• Short task: From the data that follows, print exactly the lines starting at the one containing "# ---- helpers" and ending at the one containing "of a camera"; include both of them and nothing more.
----
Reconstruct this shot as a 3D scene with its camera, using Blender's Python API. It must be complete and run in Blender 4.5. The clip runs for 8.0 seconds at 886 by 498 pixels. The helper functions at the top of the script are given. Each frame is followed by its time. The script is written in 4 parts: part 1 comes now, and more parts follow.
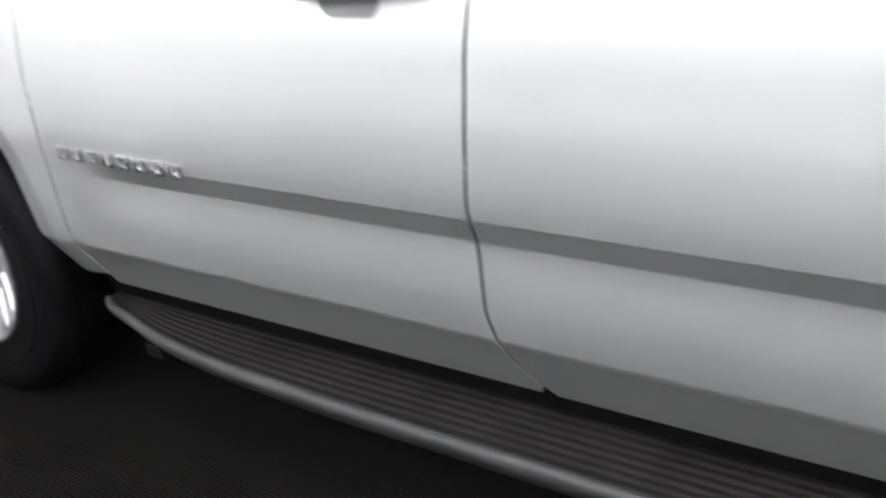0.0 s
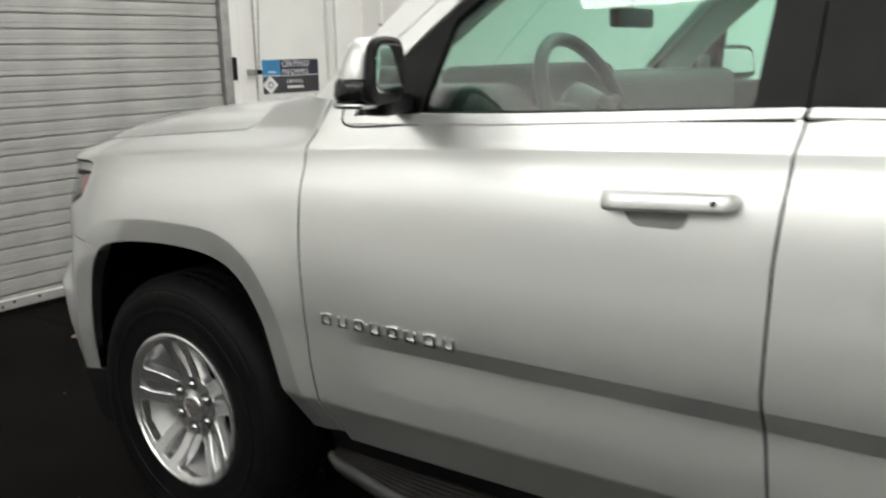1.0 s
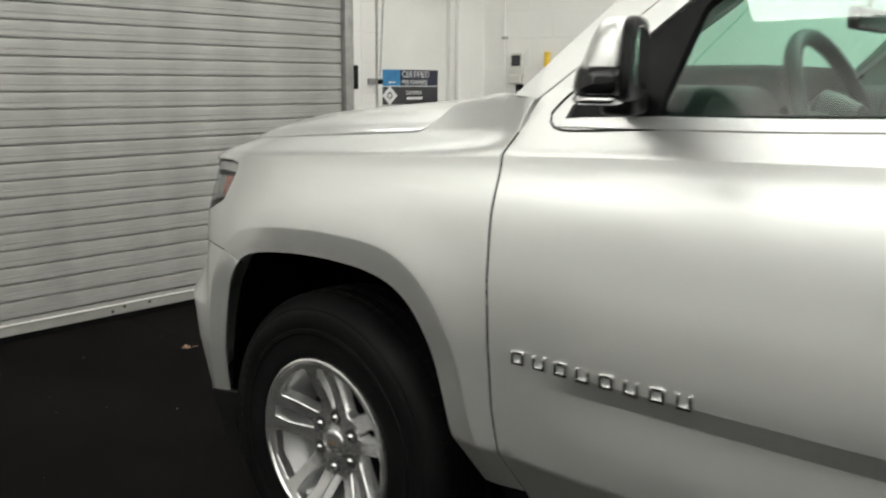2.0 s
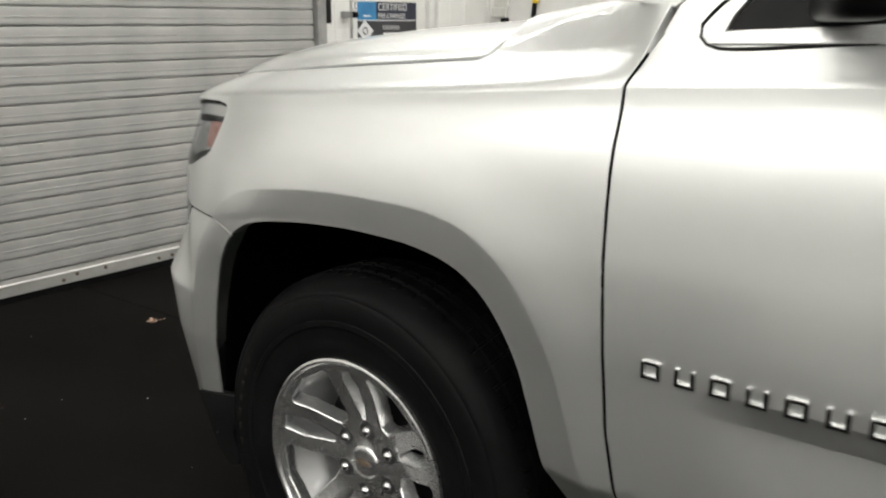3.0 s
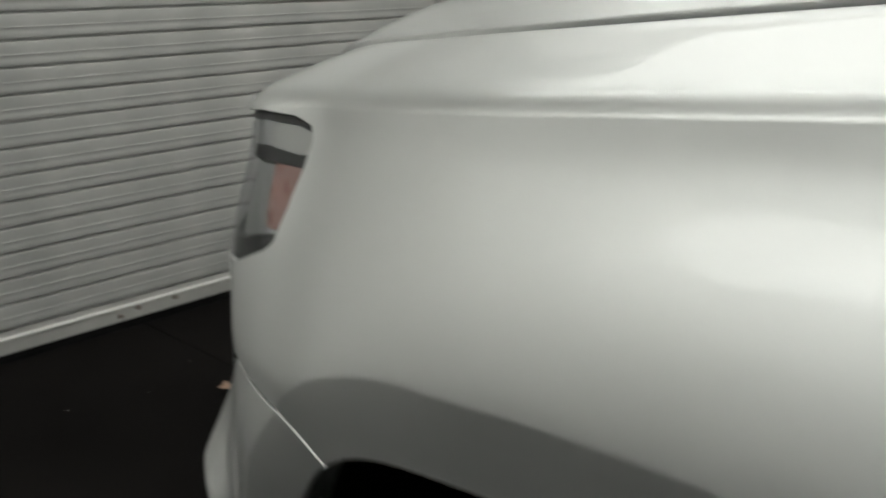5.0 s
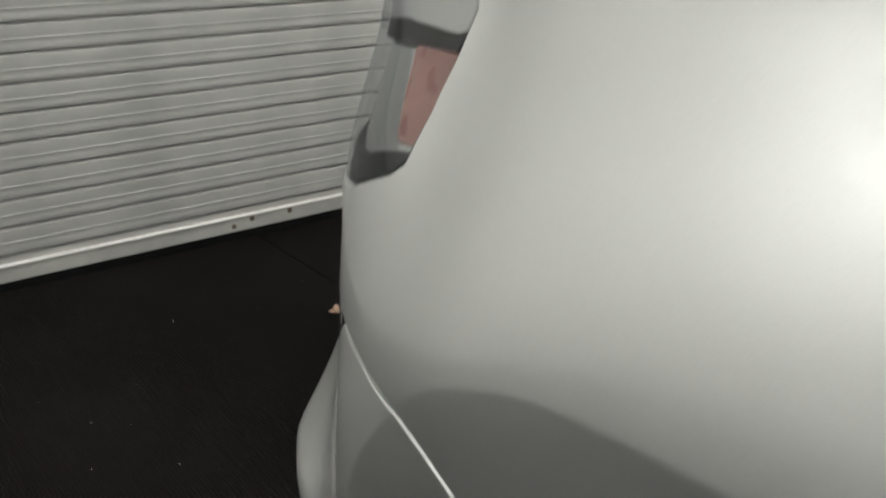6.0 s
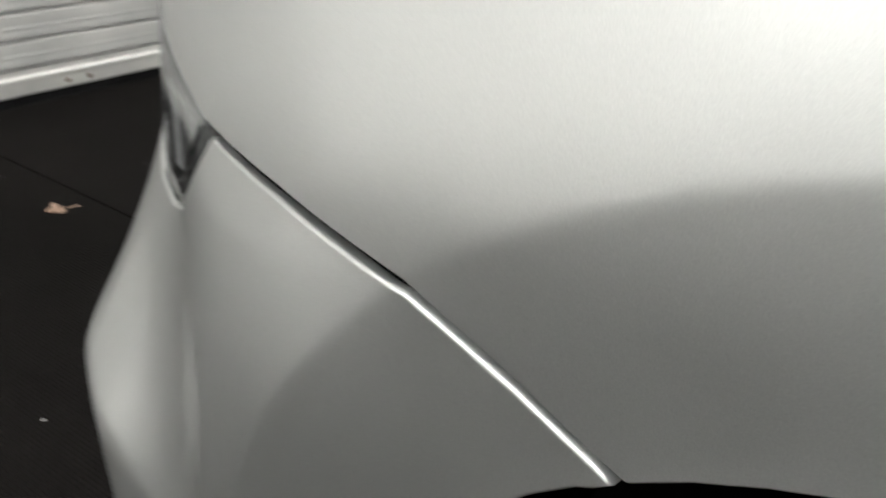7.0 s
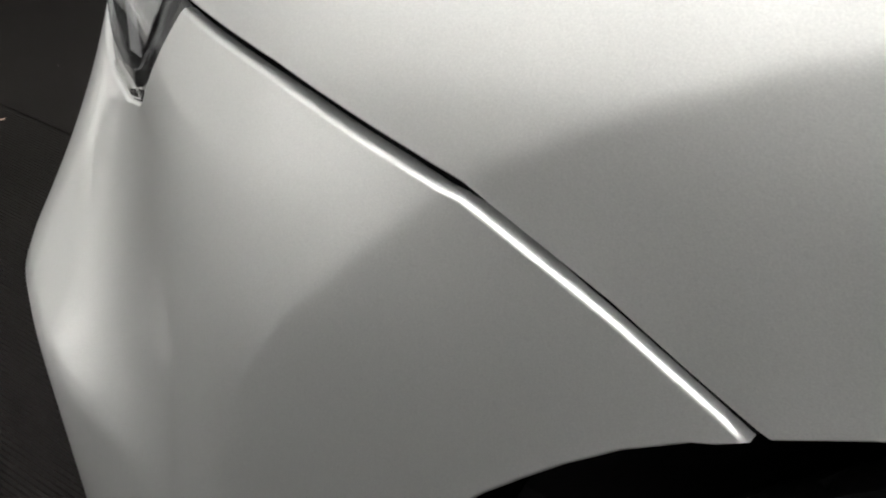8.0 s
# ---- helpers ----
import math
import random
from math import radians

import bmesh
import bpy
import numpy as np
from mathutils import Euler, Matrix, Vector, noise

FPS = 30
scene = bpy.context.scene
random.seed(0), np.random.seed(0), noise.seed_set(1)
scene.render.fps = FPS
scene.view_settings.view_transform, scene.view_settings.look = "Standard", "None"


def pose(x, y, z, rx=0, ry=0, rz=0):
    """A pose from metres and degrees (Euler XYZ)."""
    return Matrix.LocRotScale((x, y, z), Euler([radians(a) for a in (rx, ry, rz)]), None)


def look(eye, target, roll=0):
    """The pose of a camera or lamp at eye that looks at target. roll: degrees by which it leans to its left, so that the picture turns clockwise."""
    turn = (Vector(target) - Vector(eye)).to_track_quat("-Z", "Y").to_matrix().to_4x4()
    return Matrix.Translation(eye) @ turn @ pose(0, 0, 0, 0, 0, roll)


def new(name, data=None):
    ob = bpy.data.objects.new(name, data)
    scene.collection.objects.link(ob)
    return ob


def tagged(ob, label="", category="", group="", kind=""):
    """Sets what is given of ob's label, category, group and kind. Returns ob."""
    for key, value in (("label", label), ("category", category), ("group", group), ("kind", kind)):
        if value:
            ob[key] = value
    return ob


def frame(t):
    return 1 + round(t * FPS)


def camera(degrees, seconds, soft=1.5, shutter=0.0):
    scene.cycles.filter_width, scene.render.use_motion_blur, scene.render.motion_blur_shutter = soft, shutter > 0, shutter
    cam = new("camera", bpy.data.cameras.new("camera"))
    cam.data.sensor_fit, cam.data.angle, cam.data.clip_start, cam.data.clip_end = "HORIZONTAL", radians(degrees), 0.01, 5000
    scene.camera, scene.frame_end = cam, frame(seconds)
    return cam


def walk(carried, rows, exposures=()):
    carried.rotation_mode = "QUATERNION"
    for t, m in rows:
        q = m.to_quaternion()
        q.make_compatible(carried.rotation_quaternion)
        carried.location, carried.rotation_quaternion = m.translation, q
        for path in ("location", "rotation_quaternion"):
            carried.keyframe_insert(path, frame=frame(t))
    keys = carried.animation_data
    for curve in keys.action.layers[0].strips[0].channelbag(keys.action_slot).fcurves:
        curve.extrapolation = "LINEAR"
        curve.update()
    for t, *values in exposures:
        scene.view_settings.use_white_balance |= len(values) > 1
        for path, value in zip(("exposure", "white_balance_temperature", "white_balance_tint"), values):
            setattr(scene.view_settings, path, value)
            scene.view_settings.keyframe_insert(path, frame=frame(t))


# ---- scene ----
cam = camera(53.0, 8.0, soft=1.9, shutter=0.5)

PATH = [
    (0, (2.277, -1.054, 1.224), (1.232, 0.472, 0.464), -4.5),
    (0.5, (2.184, -1.279, 1.288), (1.062, 0.282, 0.736), -3.6),
    (1, (2.007, -1.428, 1.347), (0.851, 0.149, 0.925), -1.6),
    (1.5, (1.834, -1.428, 1.321), (0.591, 0.100, 0.976), -0.1),
    (2, (1.605, -1.332, 1.291), (0.305, 0.141, 0.918), 0.4),
    (2.2, (1.523, -1.299, 1.279), (0.22, 0.163, 0.875), 0.3),
    (3.3, (0.963, -0.958, 1.229), (-0.193, 0.574, 0.667), -1.3),
    (3.5, (0.874, -0.862, 1.243), (-0.268, 0.664, 0.637), -2.4),
    (4, (0.681, -0.710, 1.204), (-0.407, 0.869, 0.636), -0.1),
    (4.5, (0.420, -0.549, 1.206), (-0.682, 1.018, 0.633), 0.2),
    (5, (0.203, -0.348, 1.176), (-1.156, 1.007, 0.611), -1.6),
    (5.2, (0.122, -0.278, 1.174), (-1.328, 0.974, 0.599), -2.1),
    (6.3, (-0.081, -0.201, 1.054), (-1.542, 0.936, 0.296), 0.9),
    (6.5, (-0.155, -0.183, 1.011), (-1.539, 1.033, 0.233), 1.3),
    (7, (-0.253, -0.141, 0.959), (-1.22, 1.359, 0.057), 5.2),
    (7.5, (-0.288, -0.115, 0.934), (-1.09, 1.409, -0.083), 5.5),
    (8, (-0.299, -0.116, 0.928), (-1.092, 1.387, -0.126), 7.0),
]
walk(cam, [(t, look(eye, target, roll)) for t, eye, target, roll in PATH],
     exposures=[(0, 0.85, 6000, 14), (0.5, 0.41, 6250, 10), (1, -0.08, 6450, 8), (1.5, -0.18, 6550, 8), (2, -0.16, 6550, 6), (3.5, 0.12, 6550, 9),
                (4, -0.05, 6550, 8), (4.5, -0.40, 6450, 7), (5, -0.60, 6400, 5), (5.2, -0.70, 6400, 5), (6.3, 0.22, 6450, 8), (7, 0.58, 6350, 9), (8, 0.90, 6350, 11)])


# ---- world and lamps ----
world = bpy.data.worlds.new("world")
scene.world = world
world.use_nodes = True
world.node_tree.nodes["Background"].inputs[0].default_value = (0.9, 0.95, 1.0, 1)
world.node_tree.nodes["Background"].inputs[1].default_value = 0.05
LAMP_POWER = 16.0

# ---- the room's sizes ----
X_WALL, Y_FAR, Y_NEAR, X_BACK, Z_TOP = -2.81, 4.16, -4.9, 9.0, 3.75
CAR_W = 2.04


# ---- materials ----
def material(name):
    m = bpy.data.materials.new(name)
    m.use_nodes = True
    nt = m.node_tree
    return m, nt, nt.nodes["Principled BSDF"]


def tex(nt, kind, scale, detail=4.0, rough=0.55, coords="Object"):
    c = nt.nodes.new("ShaderNodeTexCoord")
    n = nt.nodes.new(kind)
    n.inputs["Scale"].default_value = scale
    if kind == "ShaderNodeTexNoise":
        n.inputs["Detail"].default_value = detail
        n.inputs["Roughness"].default_value = rough
    nt.links.new(c.outputs[coords], n.inputs["Vector"])
    return n


def ramp(nt, src, stops):
    r = nt.nodes.new("ShaderNodeValToRGB")
    while len(r.color_ramp.elements) < len(stops):
        r.color_ramp.elements.new(0.5)
    for e, (p, c) in zip(r.color_ramp.elements, stops):
        e.position, e.color = p, (*c, 1) if len(c) == 3 else c
    nt.links.new(src, r.inputs[0])
    return r


def bump(nt, bsdf, src, strength, dist=0.01, under=None):
    b = nt.nodes.new("ShaderNodeBump")
    b.inputs["Strength"].default_value = strength
    b.inputs["Distance"].default_value = dist
    nt.links.new(src, b.inputs["Height"])
    if under:
        nt.links.new(under.outputs[0], b.inputs["Normal"])
    nt.links.new(b.outputs[0], bsdf.inputs["Normal"])
    return b


def grey(v):
    return (v, v, v)


def mottled(name, dark, light, rough, scale, fine, strength=0.1, metallic=0.0, spec=0.5, coat=0.0, dist=0.002):
    m, nt, b = material(name)
    n = tex(nt, "ShaderNodeTexNoise", scale)
    r = ramp(nt, n.outputs[0], [(0.3, dark), (0.7, light)])
    nt.links.new(r.outputs[0], b.inputs["Base Color"])
    f = tex(nt, "ShaderNodeTexNoise", fine, 6)
    bump(nt, b, f.outputs[0], strength, dist)
    rr = ramp(nt, f.outputs[0], [(0.3, grey(max(rough - 0.07, 0.02))), (0.7, grey(min(rough + 0.07, 1)))])
    nt.links.new(rr.outputs[0], b.inputs["Roughness"])
    b.inputs["Metallic"].default_value = metallic
    b.inputs["Specular IOR Level"].default_value = spec
    b.inputs["Coat Weight"].default_value = coat
    b.inputs["Coat Roughness"].default_value = 0.04
    return m


def paint_material():
    m, nt, b = material("silver_paint")
    n = tex(nt, "ShaderNodeTexNoise", 2600, 2)
    r = ramp(nt, n.outputs[0], [(0.25, (0.72, 0.725, 0.72)), (0.75, (0.84, 0.845, 0.835))])
    nt.links.new(r.outputs[0], b.inputs["Base Color"])
    b.inputs["Metallic"].default_value = 0.94
    b.inputs["Roughness"].default_value = 0.455
    peel = tex(nt, "ShaderNodeTexNoise", 90, 2)
    bump(nt, b, peel.outputs[0], 0.0003, 0.002)
    b.inputs["Coat Weight"].default_value = 0.78
    b.inputs["Coat IOR"].default_value = 1.52
    b.inputs["Coat Roughness"].default_value = 0.025
    return m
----
• Solution to this task:
# ---- helpers ----
import math
import random
from math import radians

import bmesh
import bpy
import numpy as np
from mathutils import Euler, Matrix, Vector, noise

FPS = 30
scene = bpy.context.scene
random.seed(0), np.random.seed(0), noise.seed_set(1)
scene.render.fps = FPS
scene.view_settings.view_transform, scene.view_settings.look = "Standard", "None"


def pose(x, y, z, rx=0, ry=0, rz=0):
    """A pose from metres and degrees (Euler XYZ)."""
    return Matrix.LocRotScale((x, y, z), Euler([radians(a) for a in (rx, ry, rz)]), None)


def look(eye, target, roll=0):
    """The pose of a camera or lamp at eye that looks at target. roll: degrees by which it leans to its left, so that the picture turns clockwise."""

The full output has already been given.